There’s a huge push going on across the nation for subscription-based vehicle services.
First introduced by manufacturers, more than a few dealerships have rolled out similar services for their customers. The general concept is that a consumer can pay a flat-rate monthly fee to drive a vehicle of their choice. The payment includes everything from insurance to service, including maintenance for most wear-and-tear parts such as tires.
Consumers have the option to take the vehicle back to the dealership or manufacturer at any point (depending on the service) and switch it out for another vehicle. For example, suppose the consumer currently drives a sedan, but plans to go skiing or to the lake and needs an SUV for more comfortable travel and to tow their boat. With a subscription-based vehicle ownership plan, they can simply switch out the vehicle and continue making payments.
The interesting point here is what does this subscription service mean for the vehicle; what does it now become in the retail world? Depending on the state, when it comes to insurance, the vehicle needs to be titled to the driver. In subscription service cases, most likely the vehicle stays titled to the manufacturer or dealership, but the driver is covered through a special arrangement with the insurance company. When a driver swaps out a vehicle for another one, the previously driven vehicle re-enters the “fleet” of vehicles available for subscribers to choose from.

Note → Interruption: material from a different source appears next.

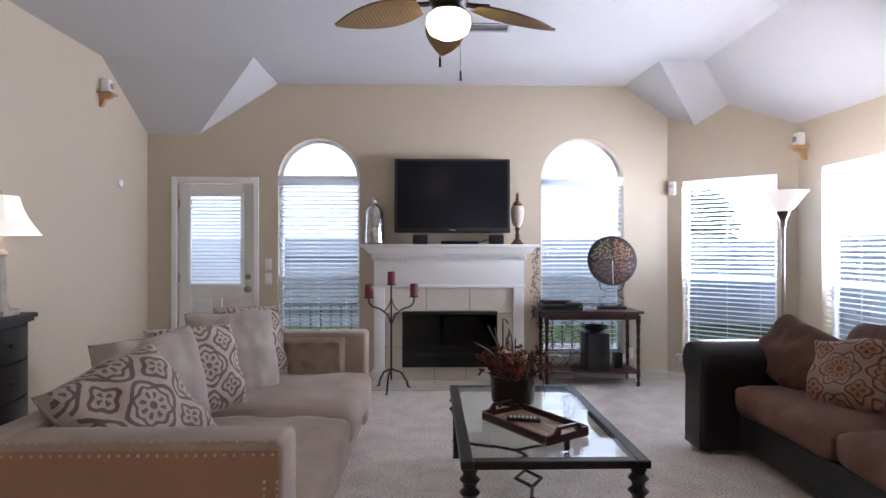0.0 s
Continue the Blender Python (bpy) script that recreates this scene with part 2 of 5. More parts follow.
def bm_tube(pts, r, n=8, bm=None, taper=None):
    bm = bm or bmesh.new()
    pts = [Vector(p) for p in pts]
    rings = []
    ref = Vector((0.13, 0.21, 0.97))
    for i, p in enumerate(pts):
        d = (pts[min(i + 1, len(pts) - 1)] - pts[max(i - 1, 0)]).normalized()
        a = d.cross(ref)
        if a.length < 0.05:
            a = d.cross(Vector((1, 0, 0)))
        a.normalize()
        b = d.cross(a)
        rr = r if taper is None else r * (1 + (taper - 1) * i / (len(pts) - 1))
        rings.append([bm.verts.new(p + (a * math.cos(2 * math.pi * k / n) + b * math.sin(2 * math.pi * k / n)) * rr) for k in range(n)])
    for a, b in zip(rings, rings[1:]):
        for k in range(n):
            bm.faces.new((a[k], a[(k + 1) % n], b[(k + 1) % n], b[k]))
    bm.faces.new(list(reversed(rings[0])))
    bm.faces.new(rings[-1])
    bmesh.ops.recalc_face_normals(bm, faces=bm.faces)
    return bm


def bm_soft(sx, sy, sz, r=0.05, bulge=0.0, wob=0.0, cuts=9, seed=0):
    """A rounded, stuffed block centred on its own middle."""
    bm = bmesh.new()
    bmesh.ops.create_cube(bm, size=2)
    bmesh.ops.subdivide_edges(bm, edges=bm.edges[:], cuts=cuts, use_grid_fill=True)
    h = Vector((sx / 2, sy / 2, sz / 2))
    for v in bm.verts:
        p = Vector(v.co)
        q = Vector((p.x * h.x, p.y * h.y, p.z * h.z))
        inner = Vector([max(-h[i] + r, min(h[i] - r, q[i])) for i in range(3)])
        d = q - inner
        if d.length > 1e-6:
            q = inner + d.normalized() * r
        if bulge:
            q.z += bulge * p.z * max(0, 1 - p.x ** 2) * max(0, 1 - p.y ** 2)
            q.y += 0.5 * bulge * p.y * max(0, 1 - p.x ** 2) * max(0, 1 - p.z ** 2)
            q.x += 0.5 * bulge * p.x * max(0, 1 - p.y ** 2) * max(0, 1 - p.z ** 2)
        if wob:
            q += noise.noise_vector(q * 5 + Vector((seed, seed * 2.1, 0))) * wob
        v.co = q
    return bm


def bm_pillow(w, h, t, seed=0, n=22, pinch=0.10, wob=0.026, soft=0.0):
    """A scatter cushion standing in its XZ plane, with pinched corners, its middle at the origin."""
    bm = bmesh.new()
    grid = {}
    for side in (1, -1):
        for i in range(n + 1):
            for j in range(n + 1):
                u, v = 2 * i / n - 1, 2 * j / n - 1
                edge = i in (0, n) or j in (0, n)
                if side == -1 and edge:
                    grid[side, i, j] = grid[1, i, j]
                    continue
                x = u * w / 2 * (1 - pinch * (1 - v * v) * abs(u) ** 2)
                z = v * h / 2 * (1 - pinch * (1 - u * u) * abs(v) ** 2)
                x, z = x * (1 - soft * u * u * v * v), z * (1 - soft * u * u * v * v)
                d = ((1 - u ** 4) * (1 - v ** 4)) ** 0.55 * t / 2 * side
                p = Vector((x, d, z))
                k = noise.noise_vector(Vector((u * 1.7 + seed, v * 1.7, side * 0.6 + seed)))
                crease = noise.noise(Vector((u * 5 + seed, v * 2.5, side)))
                p += Vector((k.x * wob * 0.6, 0 if edge else k.y * wob + crease * wob * 0.5, k.z * wob))
                grid[side, i, j] = bm.verts.new(p)
    for side in (1, -1):
        for i in range(n):
            for j in range(n):
                f = [grid[side, i, j], grid[side, i + 1, j], grid[side, i + 1, j + 1], grid[side, i, j + 1]]
                bm.faces.new(f if side == -1 else f[::-1])
    bmesh.ops.recalc_face_normals(bm, faces=bm.faces)
    return bm


def bm_poly(pts2, y0, y1, bm=None):
    """A prism: a polygon in XZ run from y0 to y1."""
    bm = bm or bmesh.new()
    a = [bm.verts.new((x, y0, z)) for x, z in pts2]
    b = [bm.verts.new((x, y1, z)) for x, z in pts2]
    bm.faces.new(a)
    bm.faces.new(b[::-1])
    for i in range(len(a)):
        j = (i + 1) % len(a)
        bm.faces.new((a[j], a[i], b[i], b[j]))
    bmesh.ops.recalc_face_normals(bm, faces=bm.faces)
    return bm


def mesh_of(name, bm, material, smooth=True):
    me = bpy.data.meshes.new(name)
    bm.normal_update()
    bm.to_mesh(me)
    bm.free()
    me.materials.append(material)
    if smooth:
        me.shade_smooth()
        me.set_sharp_from_angle(angle=radians(38))
    return me


def part(name, bm, material, parent=None, label="", m=None, smooth=True):
    me = bm if isinstance(bm, bpy.types.Mesh) else mesh_of(name, bm, material, smooth)
    ob = new(name, me)
    if parent is not None:
        ob.parent = parent
    if m is not None:
        ob.matrix_basis = m
    return tagged(ob, label) if label else ob


def thing(name, m, label, category, group="", kind=""):
    ob = new(name)
    ob.empty_display_size = 0.1
    ob.matrix_basis = m
    return tagged(ob, label, category, group, kind)


def single(name, bm, material, m, label, category, group="", kind="", smooth=True):
    ob = part(name, bm, material, None, "", m, smooth)
    return tagged(ob, label, category, group, kind)


def frame_along(p0, p1):
    """x runs from p0 to p1 along a wall, y points to its left, z up."""
    a = math.atan2(p1[1] - p0[1], p1[0] - p0[0])
    return pose(p0[0], p0[1], 0, 0, 0, math.degrees(a)), math.hypot(p1[0] - p0[0], p1[1] - p0[1])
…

This is the same business model as car rental agencies.
Think about it. You could easily go to Enterprise or Hertz and rent a vehicle in perpetuity; or return it at your leisure and rent a different type of vehicle. Assuming you opt-in for the rental agencies insurance, your rental fee covers insurance and, because the vehicle belongs to the rental agency, if it needs new tires or brakes they replace them, not you.
So, this brings us to an interesting question: What are these vehicles legally considered? Once they pass from a dealership or manufacturer for the first time, there are just two options in reality: they are either used cars (for the second and every subsequent driver), or they are rental cars. In all practicality, there are no other options.
Why is this important? Well, at least one state’s auto dealer association recently banned subscription services (Indiana via House Bill 1195). In addition, federal law prohibits dealers from selling used cars with open recalls. There is similar legislation that prevents rental car agencies from renting cars with open recalls. I highly doubt that manufacturers will be exempt from these laws, even if they overcome the direct-to-consumer model that manufacturer subscription services mimic.
Regardless of how this all turns out, at least one good thing that will come out of it -- for those vehicles included in car-subscription services, recall compliance should greatly increase.
Vehicle subscription services are still too new for legislation to have analyzed and caught up with regulators and legislators. However, if ADA’s are opposed to manufacturers “renting” vehicles direct to consumers, fearing it will reduce sales for dealers, it’s only a matter of time before the status of these vehicles as far as “are they used or rentals,” will be answered. And this will only help make the roads safer for consumers.